=== Provided material ===
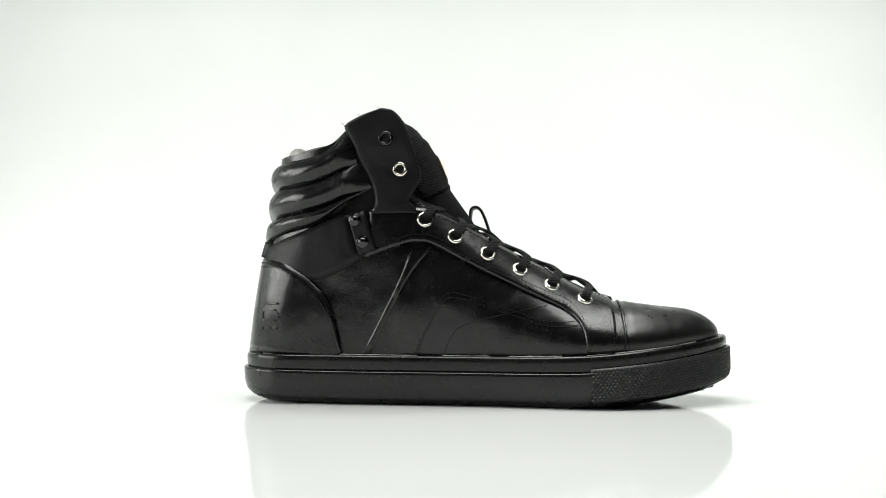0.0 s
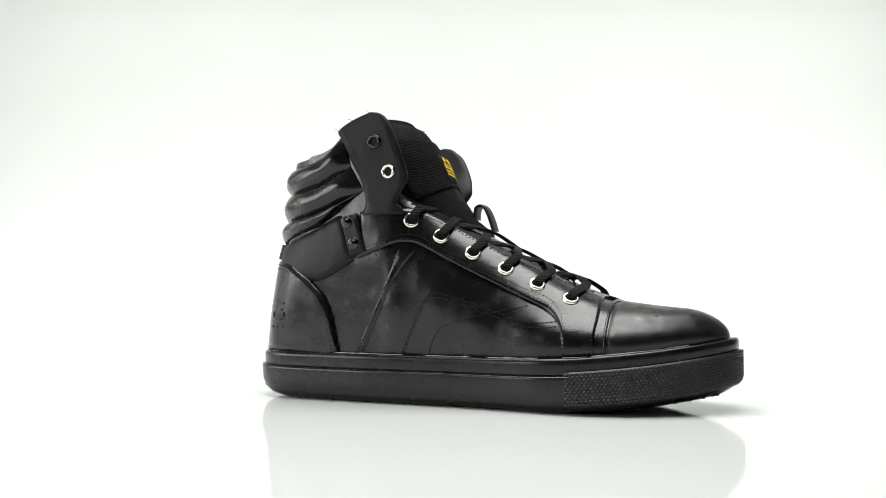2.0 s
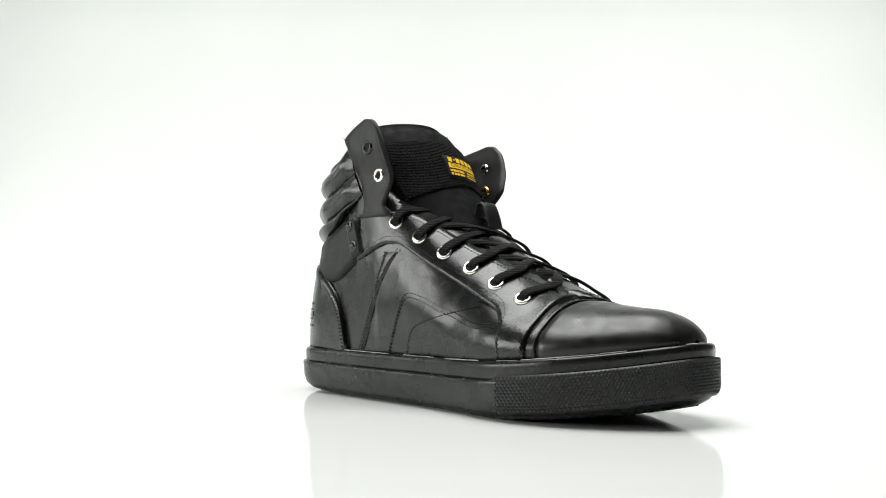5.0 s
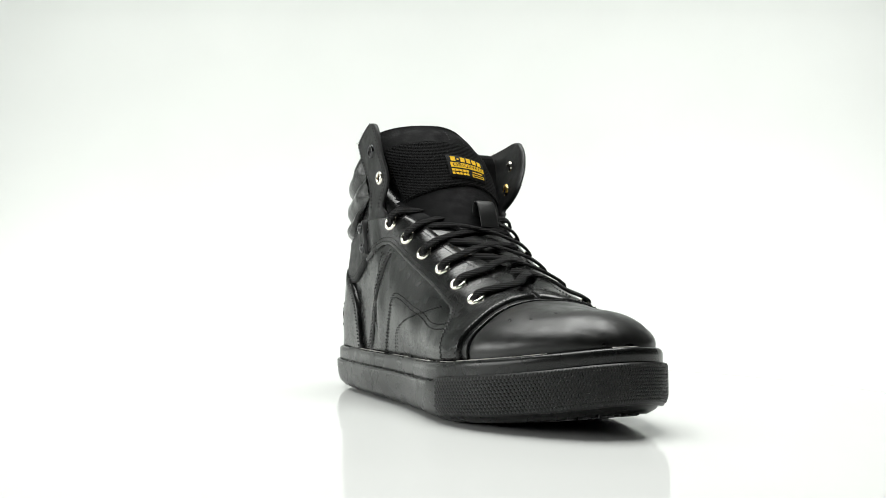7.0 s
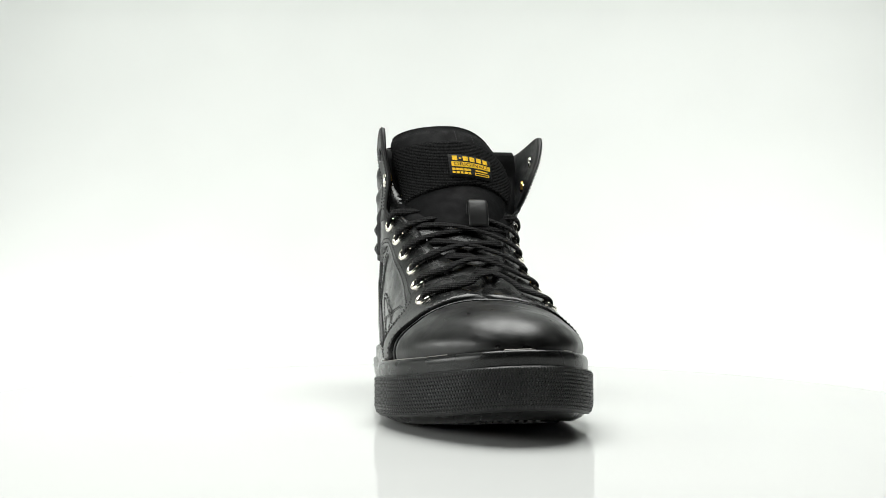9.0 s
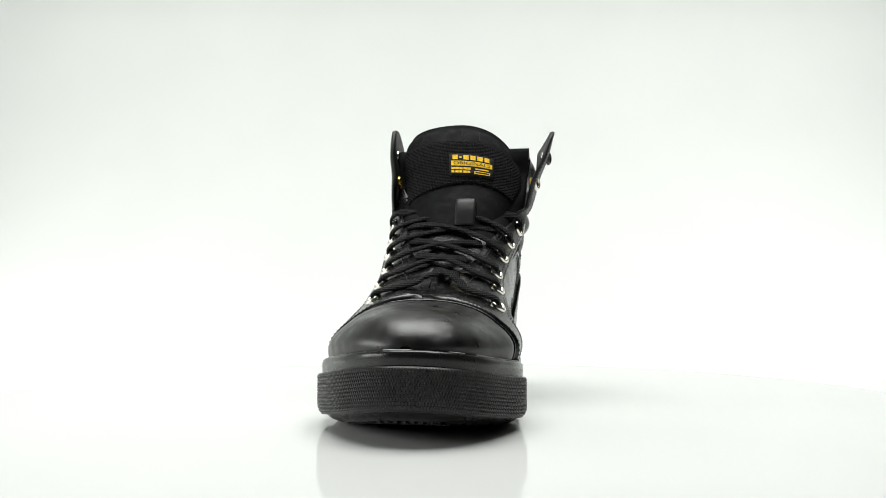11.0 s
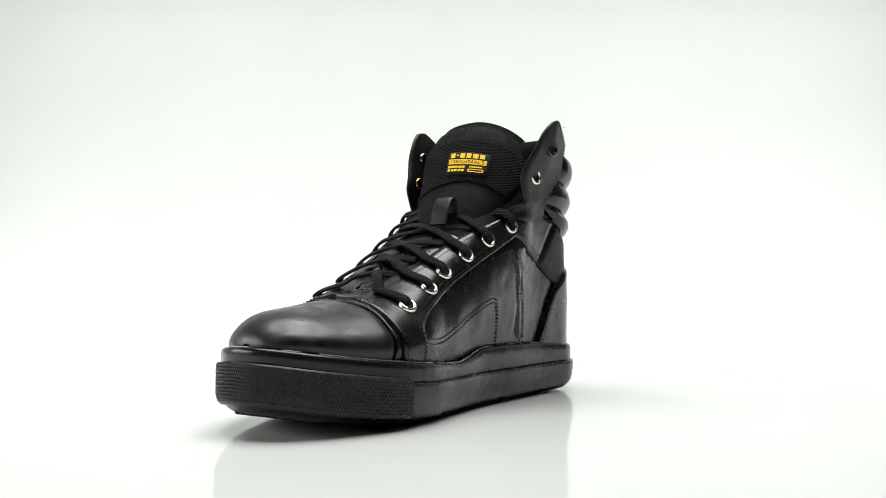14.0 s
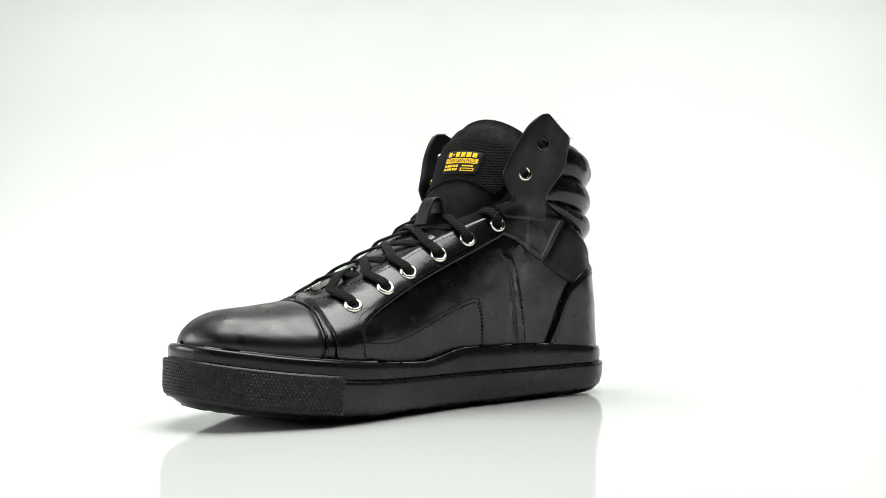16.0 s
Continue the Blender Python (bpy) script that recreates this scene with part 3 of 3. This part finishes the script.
def tongue_at(v, z, h=0.0):
    """v from -1 to 1 across; h metres proud."""
    def at(v, z):
        f = v * 1.25
        w = TONGUE_W(z)
        return Vector((TONGUE_X(z) - 0.030 * (1 - math.cos(f)), 0.0137 - 0.08 * max(0.0, z - 0.145) + w * math.sin(f), z - (0.005 if v < 0 else 0.022) * v * v * min(1.0, max(0.0, (z - 0.13) / 0.045))))
    p = at(v, z)
    n = (at(v + 0.01, z) - at(v - 0.01, z)).cross(at(v, z + 0.0005) - at(v, z - 0.0005)).normalized()
    return p + n * h


def tongue(shoe):
    rows = []
    zs = [0.104 + 0.0765 * k / 24 for k in range(25)]
    for z in zs:
        rows.append([tongue_at(-1 + i / 20, z) for i in range(41)])
    for k in range(1, 9):
        f = math.pi * k / 8
        rows.append([tongue_at((-1 + i / 20) * (1 - 0.03 * k / 8), 0.1805, 0.0045 * (math.cos(f) - 1)) + Vector((0, 0, 0.0042 * math.sin(f))) for i in range(41)])
    for k in range(8):
        rows.append([tongue_at((-1 + i / 20) * 0.97, 0.1805 - 0.009 * (k + 1), -0.009) for i in range(41)])
    tg = part("tongue", sheet(rows), NYLON, shoe, "padded black cloth tongue standing above the laces")
    for side, j in ((-1, 0), (1, 40)):
        path = [tongue_at(side * 0.99, z, -0.0045) for z in zs]
        part("tongue_edge", tube(bmesh.new(), path, 0.0046, 8), NYLON, tg)
    def tput(x, z, h):
        return tongue_at(x, z, h)
    lo, hi = [(-0.97, 0.1270, 0), (0.15, 0.1390, 0), (0.97, 0.1270, 0)], [(-0.95, 0.1680, 0), (0.0, 0.1690, 0), (0.95, 0.1680, 0)]
    canvas = part("tongue_panel", panel(lo, hi, 0.0010, 40, 14, put=tput), KNIT, tg, "ribbed black canvas panel across the tongue")
    bm = bmesh.new()
    stitches(bm, shift(lo, 0, 0.0016), tput, 0.0010)
    stitches(bm, shift(hi, 0, -0.0016), tput, 0.0010)
    stitches(bm, [(0.28, 0.170, 0), (0.28, 0.178, 0)], tput, 0.0002)
    stitches(bm, [(0.05, 0.170, 0), (0.05, 0.178, 0)], tput, 0.0002)
    seam(bm, canvas)
    label_patch(tg)


# label: u across 0..1, v up 0..1
LABEL_V0, LABEL_V1, LABEL_Z0, LABEL_Z1 = -0.112, 0.460, 0.1440, 0.1590


def on_label(u, v, h):
    return tongue_at(LABEL_V0 + (LABEL_V1 - LABEL_V0) * u, LABEL_Z0 + (LABEL_Z1 - LABEL_Z0) * v - 0.0013 * u, 0.0010 + h)


def label_patch(tg):
    def patch(u0, v0, u1, v1, h, n=6):
        rows = [[on_label(u0 + (u1 - u0) * i / n, v0 + (v1 - v0) * j / 2, h) for j in range(3)] for i in range(n + 1)]
        return sheet(rows)
    lo, hi = [(0, 0, 0), (1, 0, 0)], [(0, 1, 0), (1, 1, 0)]
    patch_ob = part("woven_label", panel(lo, hi, 0.0009, 16, 8, put=on_label, edge=0.02), INK, tg, "black woven label with yellow print")
    bm = bmesh.new()
    for ln in ([(0.02, 0.05, 0), (0.98, 0.05, 0)], [(0.02, 0.95, 0), (0.98, 0.95, 0)]):
        stitches(bm, ln, on_label, 0.0009, pitch=0.0016, size=0.0002)
    seam(bm, patch_ob)
    # top line: plain bars in the place of the maker's name
    x = 0.09
    for wdt in (0.11, 0.0, 0.11, 0.11, 0.12, 0.11):
        if wdt:
            part("printed_bar", patch(x, 0.72, x + wdt, 0.92, 0.0011, 3), YELLOW, patch_ob)
            x += wdt + 0.035
        else:
            part("printed_bar", patch(x, 0.79, x + 0.05, 0.85, 0.0011, 2), YELLOW, patch_ob)
            x += 0.085
    band = part("printed_band", patch(0.06, 0.44, 0.94, 0.66, 0.0011, 10), YELLOW, patch_ob, "yellow printed band")
    words(band, "ORIGINALS", 0.11, 0.475, 0.78, 0.15)
    for i in range(5):
        for j in range(2):
            part("printed_bar", patch(0.06 + 0.085 * i, 0.12 + 0.15 * j, 0.12 + 0.085 * i + 0.01 * (j + i % 2), 0.22 + 0.15 * j, 0.0011, 2), YELLOW, patch_ob)
    part("printed_bar", patch(0.57, 0.30, 0.86, 0.36, 0.0011, 3), YELLOW, patch_ob)
    for r in ((0.55, 0.20, 0.90, 0.235), (0.55, 0.10, 0.90, 0.135), (0.55, 0.135, 0.575, 0.20), (0.875, 0.135, 0.90, 0.20)):
        part("printed_bar", patch(*r, 0.0011, 3), YELLOW, patch_ob)


def words(parent, text, u0, v0, wide, high):
    """Letters laid on the label."""
    curve = bpy.data.curves.new("letters", "FONT")
    curve.body, curve.size = text, 1.0
    tmp = new("letters", curve)
    dg = bpy.context.evaluated_depsgraph_get()
    me = bpy.data.meshes.new_from_object(tmp.evaluated_get(dg))
    bpy.data.objects.remove(tmp)
    xs = [v.co.x for v in me.vertices]
    ys = [v.co.y for v in me.vertices]
    x0, x1, y0, y1 = min(xs), max(xs), min(ys), max(ys)
    for v in me.vertices:
        v.co = on_label(u0 + wide * (v.co.x - x0) / (x1 - x0), v0 + high * (v.co.y - y0) / (y1 - y0), 0.0014)
    me.materials.append(INK)
    ob = new("lettering", me)
    ob.parent = parent
    tagged(ob, "black lettering reading " + text)


# ---- laces ----
def lace(shoe, pts, ups, label=""):
    path = along(pts, 46)
    up = [Vector(u).normalized() for u in along(ups, 46)]
    ob = part("lace", tube(bmesh.new(), path, 0.0027, 12, flat=0.34, ups=up), CORD, shoe, label)
    return ob


def lacing(shoe):
    def ridge(x, y, h):
        z = RIDGE(x) + h
        return Vector((x, y, z))
    for i in range(6):
        for side, mine, other in ((-1, LACED_R, LACED_L), (1, LACED_L, LACED_R)):
            x, z = mine[i]
            j = max(0, i - 1)
            ox, oz = other[j]
            n0 = (on(x, z, side, 0.004) - on(x, z, side, 0.002)).normalized()
            e0 = on(x, z, side, 0.0)
            e1 = on(x + 0.0005, z + 0.0012, side, 0.0042)
            e2 = on(x + 0.003, z + 0.0058, side, 0.0040)
            far = on(ox + 0.0045, oz + 0.0068, -side, 0.0010)
            if i == 0:
                far = on(ox + 0.004, oz + 0.0062, -side, 0.0026)
            cx = 0.5 * (e2.x + far.x)
            lift = 0.0006 if side < 0 else 0.0028
            bulge = max(0.003, RIDGE(cx) + lift - 0.5 * (e2.z + far.z)) * (0.55 if i == 0 else 1.0)
            over = []
            for f in (0.16, 0.33, 0.5, 0.67, 0.84):
                over.append(e2.lerp(far, f) + Vector((0.25, 0, 1.0)) * bulge * 4 * f * (1 - f))
            out = Vector((0.5, 0, 0.87))
            tilt = [out + Vector((0, side * k, 0)) for k in (0.5, 0.25, 0.0, -0.25, -0.5)]
            lace(shoe, [e0, e1, e2, *over, far], [n0, n0, n0 + out, *tilt, out + Vector((0, -side * 0.7, 0))], "flat black braided lace")
    # the leather loop that keeps the lace
    way = along([(0.0345, 0.0215, 0.1105), (0.0318, 0.0215, 0.1190), (0.0288, 0.0215, 0.1250), (0.0258, 0.0215, 0.1268), (0.0228, 0.0215, 0.1250), (0.0220, 0.0215, 0.1180)], 26)
    up = []
    for k, p in enumerate(way):
        d = way[min(k + 1, 25)] - way[max(k - 1, 0)]
        up.append(Vector((-d.z, 0, d.x)).normalized() * (-1 if d.z > 0 or d.x < 0 else 1))
    part("lace_loop", tube(bmesh.new(), way, 0.0060, 12, flat=0.16, ups=up), SUEDE, shoe, "small leather loop holding the lace")


def build_shoe():
    shoe = new("shoe")
    tagged(shoe, "black leather high-top sneaker with nickel eyelets standing on white acrylic", "shoe")
    sole(shoe)
    bumper(shoe)
    upper(shoe)
    pads(shoe)
    side_panels(shoe)
    ankle_band(shoe)
    eyelets(shoe)
    flaps(shoe)
    tongue(shoe)
    lacing(shoe)
    return shoe


SHOE = build_shoe()


def motions():
    """The turntable: it turns about its own axis, which stands a little off the shoe's origin."""
    axis = Vector((0.0044, 0.0016, SINK))
    rows, spin = [], []
    for k in range(33):
        s = k / 16 - 1
        a = -73.72 - 68.89 * s - 0.35 * s * s + 1.62 * s**3
        rows.append((k / 2, pose(0, 0, 0, 0, 0, a) @ Matrix.Translation(-axis)))
        spin.append((k / 2, pose(0, 0, 0, 0, 0, a)))
    walk(SHOE, rows)
    walk(PLATE, spin)


motions()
===
To be done
Leave out the pictures and repeat the lines from the start of the material through the line with "return p + n * h", inclusive.

Task solution
0.0 s
2.0 s
5.0 s
7.0 s
9.0 s
11.0 s
14.0 s
16.0 s
Continue the Blender Python (bpy) script that recreates this scene with part 3 of 3. This part finishes the script.
def tongue_at(v, z, h=0.0):
    """v from -1 to 1 across; h metres proud."""
    def at(v, z):
        f = v * 1.25
        w = TONGUE_W(z)
        return Vector((TONGUE_X(z) - 0.030 * (1 - math.cos(f)), 0.0137 - 0.08 * max(0.0, z - 0.145) + w * math.sin(f), z - (0.005 if v < 0 else 0.022) * v * v * min(1.0, max(0.0, (z - 0.13) / 0.045))))
    p = at(v, z)
    n = (at(v + 0.01, z) - at(v - 0.01, z)).cross(at(v, z + 0.0005) - at(v, z - 0.0005)).normalized()
    return p + n * h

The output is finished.